公的年金といったいどういう関係があるのか、そう思われるかもしれません。

それが関係あるのです。

公的年金はいわば現役世代が「お父さん・お母さん世代」を金銭的に助けるというものです。

「高い保険料を毎月払っても、自分が歳とったときに微々たる額しかもらえないのなら保険料は払いたくない」といって実際に保険料を滞納しているわがままな方々が全国に何百万人もいるといいます。

この方々は将来ほんとに微々たる額しかもらえないか、もしくは全然もらえない可能性が高いのです。

お金持ちで、年金なんかちっともあてにしていないという人ならば問題ないけれど、そうでない人は「蟻とキリギリス」のお話ではないけれど、歳をとってから後悔しても遅いのです。こういう方たちは言うに及ばず、将来、経済的に楽をしたい方々がこれからやることは二つ、一つはもちろん年金保険料はちゃんと払うこと、もう一つは子供を親孝行に育てること。

将来、年金制度は決してなくならないでしょうが、贅沢ができるほど年金がもらえるとも思えません。

ある程度の経済的援助を子供にみてもらうという社会的な必要性が将来出てくる可能性は、僕は高いと思います。その時代の現役世代は、高い年金保険料もしくは税金を払いつつ、自分の親にも仕送りをするというのですから、僕らの世代では考えることすら不可能な親孝行世代です。こんな新人類は一朝一夕にはできません。

今すぐにでも「自分の子供には幼少時から徹底的に儒教を叩きこまなくてはいけない」という方針を、国は打ち出すべきです。

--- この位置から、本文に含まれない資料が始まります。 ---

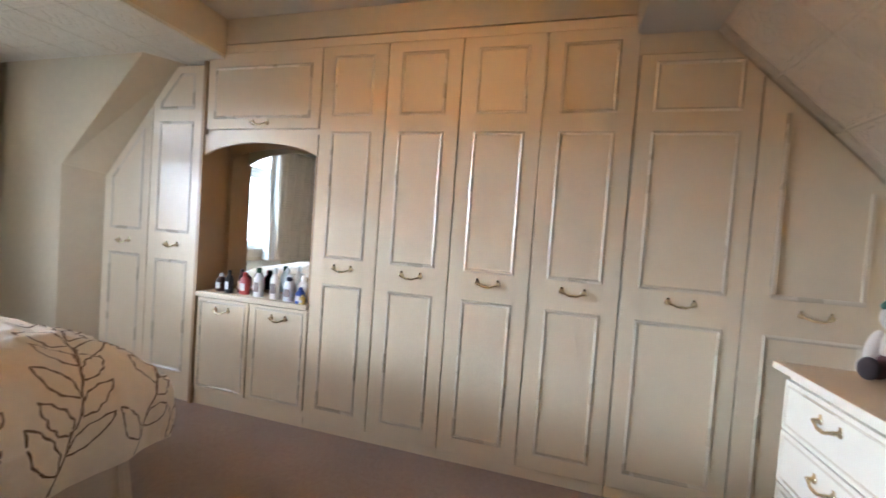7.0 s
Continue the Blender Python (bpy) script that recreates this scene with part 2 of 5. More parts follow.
def solo(name, bm, material, label, category, group="", kind="", smooth=35, at=(0, 0, 0)):
    """One mesh, given in world coordinates, as a thing of its own."""
    bmesh.ops.translate(bm, verts=bm.verts[:], vec=-Vector(at))
    ob = new(name, finish(name, bm, material, smooth))
    ob.location = at
    return tagged(ob, label, category, group, kind)


def box(bm, x0, x1, y0, y1, z0, z1, bevel=0.0, m=None):
    t = bmesh.new()
    bmesh.ops.create_cube(t, size=1)
    for v in t.verts:
        v.co = Vector((x0 + (v.co.x + 0.5) * (x1 - x0), y0 + (v.co.y + 0.5) * (y1 - y0), z0 + (v.co.z + 0.5) * (z1 - z0)))
    if bevel:
        bmesh.ops.bevel(t, geom=t.edges[:], offset=bevel, segments=2, profile=0.6, affect='EDGES')
    return join(bm, t, m)


def join(bm, t, m=None):
    if m is not None:
        t.transform(m)
    me = bpy.data.meshes.new("tmp")
    t.to_mesh(me)
    t.free()
    bm.from_mesh(me)
    bpy.data.meshes.remove(me)
    return bm


def prism(bm, pts, m, d0, d1):
    """A polygon (u, w) between the depths d0 and d1; m maps (u, depth, w)."""
    a = [bm.verts.new(m @ Vector((u, d0, w))) for u, w in pts]
    b = [bm.verts.new(m @ Vector((u, d1, w))) for u, w in pts]
    bm.faces.new(a)
    bm.faces.new(b)
    k = len(pts)
    for i in range(k):
        bm.faces.new((a[i], a[(i + 1) % k], b[(i + 1) % k], b[i]))
    return bm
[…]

儒教は哲学であり、宗教ではないので、憲法上の問題もありません。

 

グリム童話に話をもどしましょう。

国が「儒教のおふれ」を出さないことも考えられるので、ここはやっぱり自分の身は自分で守るという「自己責任」のルールに則り、自分自身で我が子を親孝行に育てましょう。そして、基本はやはりグリムの教え「自分の子に大切にされたければ、自ら自分の親を大切にしなければいけない」。

そういう結論で。

やっぱりグリム童話は勉強になりますね。